BISNIS.COM, JAKARTA -- Tenggat waktu 5 tahun yang diberikan Undang-Undang No. 4/2009 kepada perusahaan pemegang kontrak karya (KK) dianggap tidak cukup untuk membangun pabrik pengolahan dan pemurnian (smelter) bijih mineral.
Ketua Working Group Hukum Pertambangan Perhapi, Hendra Sinadia mengatakan setidaknya dibutuhkan waktu 7 tahun untuk membangun smelter dari tahap awal. Karenanya, ketika UU No. 4/2009 disusun, Perhapi sempat mengusulkan tenggat waktu selama 7 tahun bagi perusahaan KK untuk membangun smelter.
“Ketika pembahasan UU Minerba, Perhapi mengusulkan 7 tahun dan asosiasi lain juga tidak ada yang mengusulkan 5 tahun. Kenapa hasilnya bisa menjadi 5 tahun, dan kenapa tidak ada yang tahu itu usulan siapa,” katanya di Jakarta, Rabu (6/3/2013).

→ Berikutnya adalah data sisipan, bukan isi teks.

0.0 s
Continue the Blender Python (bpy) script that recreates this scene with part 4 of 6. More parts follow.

Hendra mengungkapkan waktu 5 tahun hanya cukup untuk melakukan konstruksi dan pembangunan smelter. Padahal, sebelum pembangunan smelter itu dilaksanakan, pengusaha perlu melakukan feasibility study dan eksplorasi yang membutuhkan waktu bertahun-tahun.
Achmad Ardianto, Ketua Umum Perhapi mengatakan pemerintah harusnya dapat menangkap secara menyeluruh mengenai waktu pembangunan smelter. Pasalnya, pembangunan smelter membutuhkan proses panjang untuk memastikan pasokan bahan baku dan keekonomian.

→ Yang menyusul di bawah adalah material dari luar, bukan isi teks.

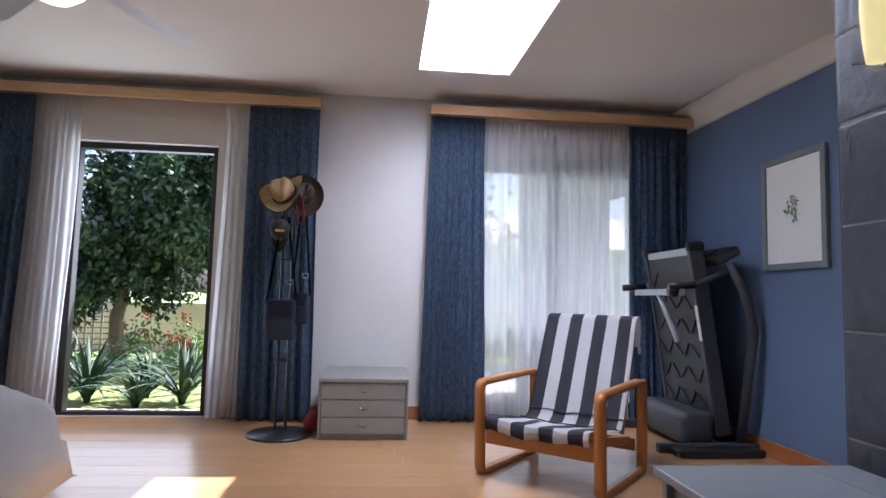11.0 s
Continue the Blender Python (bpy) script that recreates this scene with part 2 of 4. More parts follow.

Menurutnya, setiap komoditas memiliki karakteristik yang berbeda, sehingga pengolahan dan pemurniannya tidak bisa disamakan. “Ada komoditas yang dapat dibangun langsung smelternya, tapi ada juga komoditas yang membutuhkan proses panjang sebelum pembangunan smelter dilakukan,” jelasnya.
Pria yang akrab disapa Didi itu juga meminta pemerintah membuat perencanaan pembangunan smelter. Hal itu dilakukan agar upaya peningkatan nilai tambah sektor pertambangan dapat dilakukan dengan efisien dan memiliki nilai keekonomian.
Menurutnya, perlu dibuat mekanisme pembangunan smelter per klaster wilayah untuk memenuhi keekonomian dan kepastian pasokan bahan baku. “Setiap wilayah kan memiliki karakteristik yang berbeda, jadi harus dibuat per klaster. Itu juga untuk menjaga mesin smelter dan menjaga keekonomian,” ungkapnya.
Penggabungan perusahaan untuk membuat konsorsium dalam membangun smelter juga tidak mudah untuk dilakukan, karena akan bersinggungan langsung dengan kepentingan bisnis para anggota konsorsium tersebut.
Wakil Menteri Energi dan Sumber Daya Mineral (ESDM) Susilo Siswoutomo sebelumnya pesimistis akan ada penambahan smelter yang signifikan hingga 2014 nanti. Hal itu disebabkan panjangnya proses pembangunan smelter hingga berproduksi mengolah dan memurnikan bijih mineral.
“Pada 2013 percepatan hilirisasi mineral itu paling tidak akan dilakukan evaluasi berapa smelter yang akan dibangun, groundbreakingnya kapan. Memang 2014 mendatang nampaknya [pembangunan smelter] belum akan selesai seluruhnya, tetapi paling tidak sudah ada rencana pembangunan yang pasti,” tuturnya.
Susilo menuturkan diperlukan kepastian pasokan bahan baku dan ketersediaan energi listrik untuk membangun smelter. Karenanya, pemerintah menyediakan berbagai opsi untuk mempermudah proses pembangunannya di dalam negeri.
Untuk listrik misalnya, jika di dekat lokasi pembangunan smelter ada terdapat cadangan energi yang dapat dimanfaatkan untuk pembangkit listrik, maka akan di bangun sebuah pembangkit di lokasi tersebut.
“Karena smelter butuh sekitar 50-60 megawatt (MW), maka kalau ada cadangan panas bumi atau batu bara, dan gas, maka akan dibangun pembangkit oleh PLN di lokasi itu. Sehingga tidak perlu biaya tambahan untuk memindahkan bahan baku itu,” jelasnya.
Susilo mengungkapkan setidaknya diperlukan 20 smelter tambahan dengan kapasitas besar untuk mengolah bijih mineral yang ditambang di Tanah Air. Jumlah tersebut juga akan melengkapi 150-an izin pembangunan smelter yang telah didaftarkan pada Direktorat Jenderal Mineral dan Batu Bara Kementerian ESDM.